>> begin Records provided

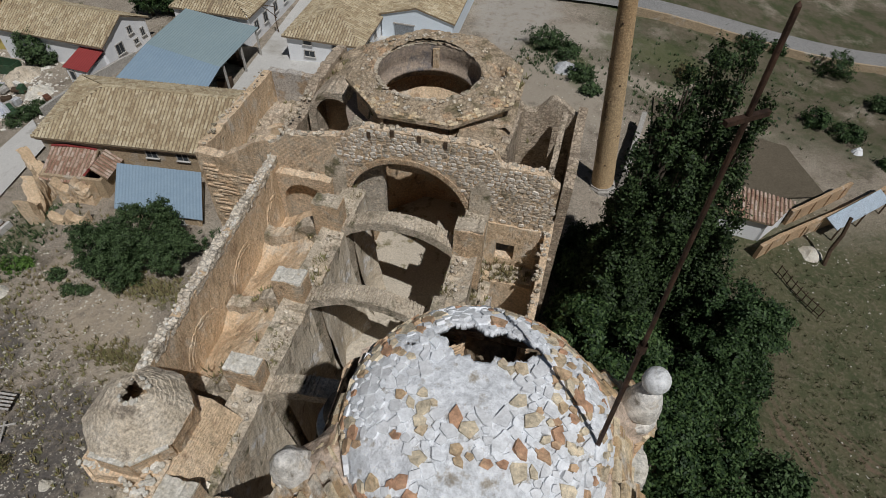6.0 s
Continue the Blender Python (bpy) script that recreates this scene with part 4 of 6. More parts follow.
def build_tower():
    rng = random.Random(5)
    root = thing("bell_tower", "octagonal tan brick bell tower with white-tiled broken dome", "tower", (TC.x, TC.y, 0))
    root.rotation_euler = (0, 0, radians(1.5))

    # square body under the belfry
    body = [(-1.15, -3.0), (2.05, -3.0), (2.45, -2.9), (2.62, -2.5), (2.62, 2.7), (-2.7, 2.7), (-2.7, -1.3)]
    s = Soup()
    s.prism(body, -6, 21.35)
    core = s.put("square_body", MORTAR, root, "tan brick square tower body")
    win = (0.5, 18.55, 1.0, 2.3)
    s = Soup()
    for u, z, ln in brick_rows(3.2, 9.0, 21.3, 0.082, 0.33, 0.014, rng, lambda u, z: not (abs(u + 0.45 - win[0]) < win[2] / 2 + 0.05 and abs(z - win[1]) < win[3] / 2)):
        s.box((u + 0.45, -3.0 - rng.uniform(0.0, 0.018), z), (ln, 0.05, 0.068))
    for i in range(150):
        z = 9.0 + i * 0.082
        s.lathe([(0.40, z - 0.033), (0.43 + rng.uniform(-0.012, 0.01), z - 0.028), (0.43 + rng.uniform(-0.012, 0.01), z + 0.028), (0.40, z + 0.033)], (2.2, -2.6), 14, a0=radians(-110), a1=radians(20))
    tagged(s.put("brickwork", BRICK, core), kind="stuff")
    # walled-up window with pale plaster inside a brick frame
    x0, zc, w, h = win
    s = Soup()
    s.box((x0, -3.0, zc + 0.55), (w, 0.05, h - 1.1))
    s.put("window_back", MORTAR, core)
    s = Soup()
    s.box((x0 + 0.02, -3.08, zc - 0.42), (w * 0.96, 0.16, h * 0.62), Matrix.Rotation(0.1, 3, "X"))
    s.put("window_infill", WHITE_WALL, core, "pale plastered window infill")
    s = Soup()
    for sx in (-1, 1):
        strip_wall(s, (x0 + sx * (w / 2 + 0.11) - 0.1, -3.14), (x0 + sx * (w / 2 + 0.11) + 0.1, -3.14), 0.34, zc - h / 2, zc + h / 2, 0.1, 0.0, sx, 0.012)
    s.box((x0, -3.18, zc + h / 2 + 0.1), (w + 0.5, 0.44, 0.2))
    s.box((x0, -3.1, zc - h / 2 - 0.1), (w + 0.6, 0.3, 0.16))
    s.put("window_frame", BRICK_RED, core, "projecting brick window surround")
    heads = variants(4, 0.075, 0.24, 0.17, BRICK_RED)
    for i in range(15):
        place("header_brick", heads[i % 4], core, Matrix.Translation((x0 - 0.67 + i * 0.095, -3.2, zc + h / 2 + 0.3)) @ Matrix.Rotation(rng.uniform(-0.06, 0.06), 4, "Y"))
    # cornices of the body
    for z, drop, lab in ((21.45, 0.0, "weathered stone cornice, broken in places"), (16.0, 0.06, "worn stone string course")):
        s = Soup()
        n = 12
        pts = [(-1.25 - drop, -3.0), (2.05, -3.0), (2.45, -2.9), (2.66, -2.5), (2.66, 2.7)]
        for a, b in zip(pts[:-1], pts[1:]):
            a, b = Vector((*a, 0)), Vector((*b, 0))
            ln = (b - a).length
            k = max(1, int(ln / 0.7))
            nr = Vector(((b - a).y, -(b - a).x, 0)).normalized()
            for i in range(k):
                c = a.lerp(b, (i + 0.5) / k) + nr * (0.1 + rng.uniform(-0.05, 0.03))
                if rng.random() < 0.16:
                    continue
                s = Soup()
                turn = math.atan2((b - a).y, (b - a).x) + rng.uniform(-0.05, 0.05)
                u = Vector((math.cos(turn), math.sin(turn), 0)) * ln / k * 0.49
                strip_wall(s, (c.x - u.x, c.y - u.y), (c.x + u.x, c.y + u.y), 0.46 + rng.uniform(-0.1, 0.06), z - 0.08, z + 0.06 + rng.uniform(-0.03, 0.05), 0.12, 0.09, c.x * 7 + c.y, 0.06)
                s.put("cornice_stone", rng.choice((STONE, STONE, TILE_TAN, CAP)), core, lab)
        hm = variants(4, 0.07, 0.22, 0.13, BRICK_RED)
        for i in range(34):
            if rng.random() < 0.12:
                continue
            place("header_brick", hm[i % 4], core, Matrix.Translation((-1.1 + i * 0.094, -3.1, z - 0.19)))
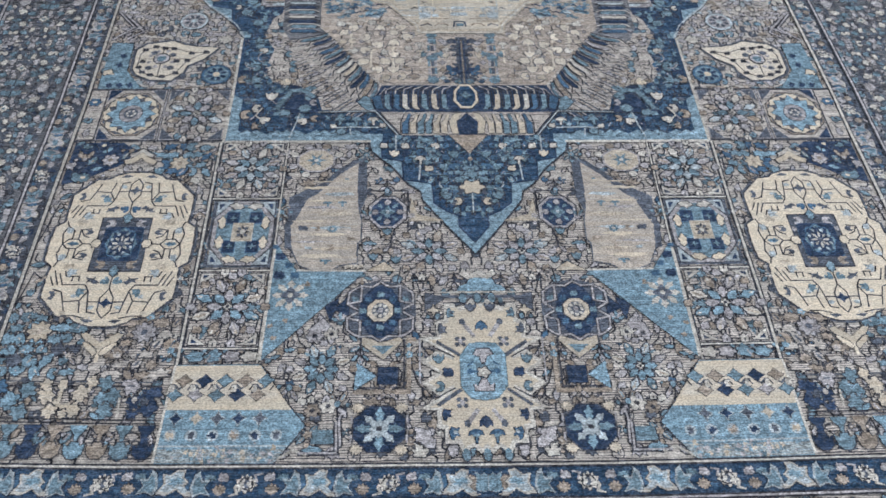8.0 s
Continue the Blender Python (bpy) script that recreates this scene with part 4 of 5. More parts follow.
# second comb row with its pendant, at either end
w = Weave(22)
w.shape([(-0.222, -0.603), (0.222, -0.603), (0.166, -0.690), (-0.166, -0.690)], GREY, 0)
for s in (1, -1):
    for i in range(6):
        x = 0.052 + 0.020 * i
        w.shape([((x + 0.014) * s, -0.684), ((x + 0.014) * s, -0.642), ((x + 0.006) * s, -0.636), ((x - 0.001) * s, -0.610), ((x - 0.008) * s, -0.610), (x * s, -0.650), (x * s, -0.684)], (SAND, SAND, STEEL, STEEL, SAND, BLUE)[i], 2, 0.0025)
        w.line([((x + 0.018) * s, -0.684), ((x + 0.018) * s, -0.640), ((x + 0.010) * s, -0.612)], 0.003, LINE, 3)
    w.shape([(0.024 * s, -0.684), (0.028 * s, -0.640), (0.014 * s, -0.606), (0.034 * s, -0.612), (0.046 * s, -0.640), (0.040 * s, -0.684)], CREAM, 3)
w.fill([(-0.024, -0.690), (0.024, -0.690), (0.027, -0.640), (0.0, -0.605), (-0.027, -0.640)], NAVY, 2)
w.shape([(-0.048, -0.690), (0.048, -0.690), (0.0, -0.755)], TAUPE, 3)
w.part("comb_pendant", "comb of cream and blue bars with pointed pendant", medallion, "axis")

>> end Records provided

What is required: Can you retype every record above exactly, leaving out the pictures?

Output for this task:
6.0 s
Continue the Blender Python (bpy) script that recreates this scene with part 4 of 6. More parts follow.
def build_tower():
    rng = random.Random(5)
    root = thing("bell_tower", "octagonal tan brick bell tower with white-tiled broken dome", "tower", (TC.x, TC.y, 0))
    root.rotation_euler = (0, 0, radians(1.5))

    # square body under the belfry
    body = [(-1.15, -3.0), (2.05, -3.0), (2.45, -2.9), (2.62, -2.5), (2.62, 2.7), (-2.7, 2.7), (-2.7, -1.3)]
    s = Soup()
    s.prism(body, -6, 21.35)
    core = s.put("square_body", MORTAR, root, "tan brick square tower body")
    win = (0.5, 18.55, 1.0, 2.3)
    s = Soup()
    for u, z, ln in brick_rows(3.2, 9.0, 21.3, 0.082, 0.33, 0.014, rng, lambda u, z: not (abs(u + 0.45 - win[0]) < win[2] / 2 + 0.05 and abs(z - win[1]) < win[3] / 2)):
        s.box((u + 0.45, -3.0 - rng.uniform(0.0, 0.018), z), (ln, 0.05, 0.068))
    for i in range(150):
        z = 9.0 + i * 0.082
        s.lathe([(0.40, z - 0.033), (0.43 + rng.uniform(-0.012, 0.01), z - 0.028), (0.43 + rng.uniform(-0.012, 0.01), z + 0.028), (0.40, z + 0.033)], (2.2, -2.6), 14, a0=radians(-110), a1=radians(20))
    tagged(s.put("brickwork", BRICK, core), kind="stuff")
    # walled-up window with pale plaster inside a brick frame
    x0, zc, w, h = win
    s = Soup()
    s.box((x0, -3.0, zc + 0.55), (w, 0.05, h - 1.1))
    s.put("window_back", MORTAR, core)
    s = Soup()
    s.box((x0 + 0.02, -3.08, zc - 0.42), (w * 0.96, 0.16, h * 0.62), Matrix.Rotation(0.1, 3, "X"))
    s.put("window_infill", WHITE_WALL, core, "pale plastered window infill")
    s = Soup()
    for sx in (-1, 1):
        strip_wall(s, (x0 + sx * (w / 2 + 0.11) - 0.1, -3.14), (x0 + sx * (w / 2 + 0.11) + 0.1, -3.14), 0.34, zc - h / 2, zc + h / 2, 0.1, 0.0, sx, 0.012)
    s.box((x0, -3.18, zc + h / 2 + 0.1), (w + 0.5, 0.44, 0.2))
    s.box((x0, -3.1, zc - h / 2 - 0.1), (w + 0.6, 0.3, 0.16))
    s.put("window_frame", BRICK_RED, core, "projecting brick window surround")
    heads = variants(4, 0.075, 0.24, 0.17, BRICK_RED)
    for i in range(15):
        place("header_brick", heads[i % 4], core, Matrix.Translation((x0 - 0.67 + i * 0.095, -3.2, zc + h / 2 + 0.3)) @ Matrix.Rotation(rng.uniform(-0.06, 0.06), 4, "Y"))
    # cornices of the body
    for z, drop, lab in ((21.45, 0.0, "weathered stone cornice, broken in places"), (16.0, 0.06, "worn stone string course")):
        s = Soup()
        n = 12
        pts = [(-1.25 - drop, -3.0), (2.05, -3.0), (2.45, -2.9), (2.66, -2.5), (2.66, 2.7)]
        for a, b in zip(pts[:-1], pts[1:]):
            a, b = Vector((*a, 0)), Vector((*b, 0))
            ln = (b - a).length
            k = max(1, int(ln / 0.7))
            nr = Vector(((b - a).y, -(b - a).x, 0)).normalized()
            for i in range(k):
                c = a.lerp(b, (i + 0.5) / k) + nr * (0.1 + rng.uniform(-0.05, 0.03))
                if rng.random() < 0.16:
                    continue
                s = Soup()
                turn = math.atan2((b - a).y, (b - a).x) + rng.uniform(-0.05, 0.05)
                u = Vector((math.cos(turn), math.sin(turn), 0)) * ln / k * 0.49
                strip_wall(s, (c.x - u.x, c.y - u.y), (c.x + u.x, c.y + u.y), 0.46 + rng.uniform(-0.1, 0.06), z - 0.08, z + 0.06 + rng.uniform(-0.03, 0.05), 0.12, 0.09, c.x * 7 + c.y, 0.06)
                s.put("cornice_stone", rng.choice((STONE, STONE, TILE_TAN, CAP)), core, lab)
        hm = variants(4, 0.07, 0.22, 0.13, BRICK_RED)
        for i in range(34):
            if rng.random() < 0.12:
                continue
            place("header_brick", hm[i % 4], core, Matrix.Translation((-1.1 + i * 0.094, -3.1, z - 0.19)))
8.0 s
Continue the Blender Python (bpy) script that recreates this scene with part 4 of 5. More parts follow.
# second comb row with its pendant, at either end
w = Weave(22)
w.shape([(-0.222, -0.603), (0.222, -0.603), (0.166, -0.690), (-0.166, -0.690)], GREY, 0)
for s in (1, -1):
    for i in range(6):
        x = 0.052 + 0.020 * i
        w.shape([((x + 0.014) * s, -0.684), ((x + 0.014) * s, -0.642), ((x + 0.006) * s, -0.636), ((x - 0.001) * s, -0.610), ((x - 0.008) * s, -0.610), (x * s, -0.650), (x * s, -0.684)], (SAND, SAND, STEEL, STEEL, SAND, BLUE)[i], 2, 0.0025)
        w.line([((x + 0.018) * s, -0.684), ((x + 0.018) * s, -0.640), ((x + 0.010) * s, -0.612)], 0.003, LINE, 3)
    w.shape([(0.024 * s, -0.684), (0.028 * s, -0.640), (0.014 * s, -0.606), (0.034 * s, -0.612), (0.046 * s, -0.640), (0.040 * s, -0.684)], CREAM, 3)
w.fill([(-0.024, -0.690), (0.024, -0.690), (0.027, -0.640), (0.0, -0.605), (-0.027, -0.640)], NAVY, 2)
w.shape([(-0.048, -0.690), (0.048, -0.690), (0.0, -0.755)], TAUPE, 3)
w.part("comb_pendant", "comb of cream and blue bars with pointed pendant", medallion, "axis")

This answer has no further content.